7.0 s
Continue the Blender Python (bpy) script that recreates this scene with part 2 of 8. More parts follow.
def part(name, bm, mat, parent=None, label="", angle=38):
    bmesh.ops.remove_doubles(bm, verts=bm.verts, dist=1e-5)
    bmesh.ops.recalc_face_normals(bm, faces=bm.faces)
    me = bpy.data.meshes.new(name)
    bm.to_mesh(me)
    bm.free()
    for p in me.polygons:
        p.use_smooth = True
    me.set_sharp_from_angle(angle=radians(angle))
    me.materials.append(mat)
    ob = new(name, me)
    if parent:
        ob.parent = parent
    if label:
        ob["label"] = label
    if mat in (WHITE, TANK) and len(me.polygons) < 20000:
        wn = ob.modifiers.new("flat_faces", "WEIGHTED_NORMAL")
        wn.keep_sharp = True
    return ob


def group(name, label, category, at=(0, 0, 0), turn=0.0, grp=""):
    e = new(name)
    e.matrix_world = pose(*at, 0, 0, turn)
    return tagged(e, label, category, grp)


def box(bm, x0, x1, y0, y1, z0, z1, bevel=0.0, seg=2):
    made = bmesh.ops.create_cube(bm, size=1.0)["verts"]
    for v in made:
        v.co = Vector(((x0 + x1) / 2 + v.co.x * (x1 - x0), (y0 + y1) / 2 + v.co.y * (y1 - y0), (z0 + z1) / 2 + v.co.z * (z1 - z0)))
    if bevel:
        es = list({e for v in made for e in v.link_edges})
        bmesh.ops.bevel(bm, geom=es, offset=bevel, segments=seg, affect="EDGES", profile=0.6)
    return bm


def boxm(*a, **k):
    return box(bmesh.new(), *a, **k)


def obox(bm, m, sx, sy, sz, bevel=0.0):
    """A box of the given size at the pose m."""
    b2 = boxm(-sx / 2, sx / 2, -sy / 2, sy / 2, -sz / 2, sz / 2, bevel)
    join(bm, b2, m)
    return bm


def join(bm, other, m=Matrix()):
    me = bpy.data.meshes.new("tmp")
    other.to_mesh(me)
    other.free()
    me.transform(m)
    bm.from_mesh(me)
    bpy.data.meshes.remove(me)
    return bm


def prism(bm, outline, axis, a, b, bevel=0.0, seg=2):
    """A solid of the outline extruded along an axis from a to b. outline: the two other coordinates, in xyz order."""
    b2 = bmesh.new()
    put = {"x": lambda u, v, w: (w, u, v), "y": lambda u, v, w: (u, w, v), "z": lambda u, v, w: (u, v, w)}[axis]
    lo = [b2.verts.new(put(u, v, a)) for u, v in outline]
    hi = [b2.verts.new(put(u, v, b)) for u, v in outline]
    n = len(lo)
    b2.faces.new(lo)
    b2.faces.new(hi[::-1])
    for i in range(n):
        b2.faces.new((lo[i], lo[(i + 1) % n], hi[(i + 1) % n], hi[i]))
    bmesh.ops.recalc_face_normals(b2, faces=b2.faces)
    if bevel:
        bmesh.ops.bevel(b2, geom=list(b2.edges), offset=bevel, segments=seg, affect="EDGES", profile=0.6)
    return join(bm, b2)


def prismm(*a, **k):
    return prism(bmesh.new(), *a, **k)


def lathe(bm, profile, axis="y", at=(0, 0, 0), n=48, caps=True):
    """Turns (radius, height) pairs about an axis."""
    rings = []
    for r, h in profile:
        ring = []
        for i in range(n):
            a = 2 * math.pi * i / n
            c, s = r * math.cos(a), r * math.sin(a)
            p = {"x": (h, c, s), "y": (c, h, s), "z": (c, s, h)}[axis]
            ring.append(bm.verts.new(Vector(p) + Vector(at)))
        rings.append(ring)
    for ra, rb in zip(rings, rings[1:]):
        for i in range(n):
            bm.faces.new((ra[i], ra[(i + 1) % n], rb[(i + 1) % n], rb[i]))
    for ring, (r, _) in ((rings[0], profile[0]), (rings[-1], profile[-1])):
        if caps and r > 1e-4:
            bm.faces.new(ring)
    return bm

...

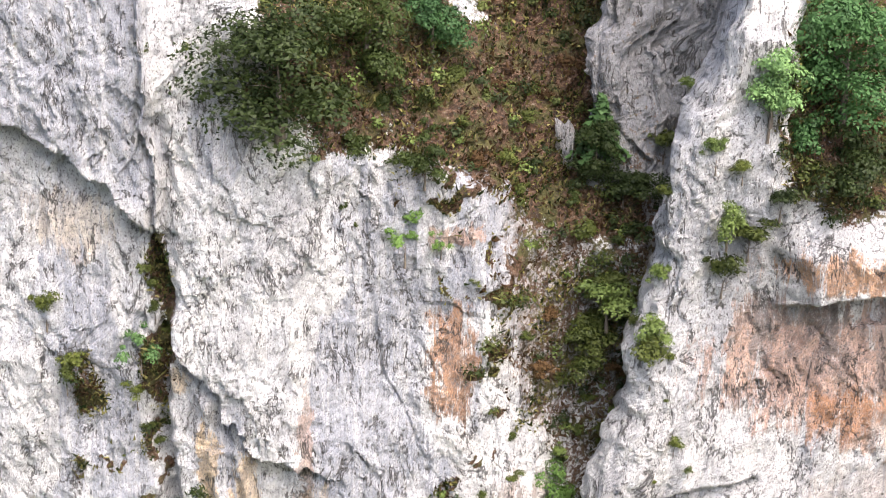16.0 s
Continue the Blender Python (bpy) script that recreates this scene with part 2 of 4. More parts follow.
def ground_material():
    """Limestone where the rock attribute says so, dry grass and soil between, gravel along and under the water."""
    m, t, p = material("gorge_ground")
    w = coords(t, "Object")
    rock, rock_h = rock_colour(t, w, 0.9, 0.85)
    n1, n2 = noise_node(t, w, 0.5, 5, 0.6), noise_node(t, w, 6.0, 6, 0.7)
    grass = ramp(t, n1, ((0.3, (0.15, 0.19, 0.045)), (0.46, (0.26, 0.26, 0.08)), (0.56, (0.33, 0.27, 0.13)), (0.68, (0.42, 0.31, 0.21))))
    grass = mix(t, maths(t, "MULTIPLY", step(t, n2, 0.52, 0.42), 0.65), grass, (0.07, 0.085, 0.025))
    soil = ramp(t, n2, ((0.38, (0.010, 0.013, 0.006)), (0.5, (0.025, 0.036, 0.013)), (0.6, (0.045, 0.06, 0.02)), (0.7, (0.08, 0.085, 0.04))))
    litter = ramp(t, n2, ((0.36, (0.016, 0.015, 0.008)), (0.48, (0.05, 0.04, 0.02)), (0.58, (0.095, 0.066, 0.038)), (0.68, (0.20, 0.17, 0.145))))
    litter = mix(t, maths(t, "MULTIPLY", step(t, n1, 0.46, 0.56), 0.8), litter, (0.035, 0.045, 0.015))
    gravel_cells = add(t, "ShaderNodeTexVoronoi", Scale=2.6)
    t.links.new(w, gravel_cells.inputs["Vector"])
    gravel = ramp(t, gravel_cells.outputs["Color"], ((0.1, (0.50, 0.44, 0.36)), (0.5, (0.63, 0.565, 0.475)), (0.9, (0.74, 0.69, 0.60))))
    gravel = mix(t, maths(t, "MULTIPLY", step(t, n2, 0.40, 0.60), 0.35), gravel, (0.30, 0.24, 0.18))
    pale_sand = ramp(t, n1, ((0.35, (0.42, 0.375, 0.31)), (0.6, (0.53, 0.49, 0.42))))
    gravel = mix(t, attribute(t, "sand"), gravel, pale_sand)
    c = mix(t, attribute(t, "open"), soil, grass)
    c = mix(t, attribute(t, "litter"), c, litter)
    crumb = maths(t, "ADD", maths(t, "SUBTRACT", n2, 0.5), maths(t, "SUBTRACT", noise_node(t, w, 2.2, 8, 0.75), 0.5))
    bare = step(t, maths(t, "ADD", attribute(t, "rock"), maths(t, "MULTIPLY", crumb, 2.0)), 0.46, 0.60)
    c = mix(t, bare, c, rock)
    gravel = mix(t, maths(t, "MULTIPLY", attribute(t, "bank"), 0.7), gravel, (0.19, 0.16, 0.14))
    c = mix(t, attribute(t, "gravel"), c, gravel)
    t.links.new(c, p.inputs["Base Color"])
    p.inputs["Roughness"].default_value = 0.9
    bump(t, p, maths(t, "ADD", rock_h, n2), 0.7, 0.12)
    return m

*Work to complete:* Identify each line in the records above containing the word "that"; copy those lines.

*Exercise answer:*
Continue the Blender Python (bpy) script that recreates this scene with part 2 of 8. More parts follow.
Continue the Blender Python (bpy) script that recreates this scene with part 2 of 4. More parts follow.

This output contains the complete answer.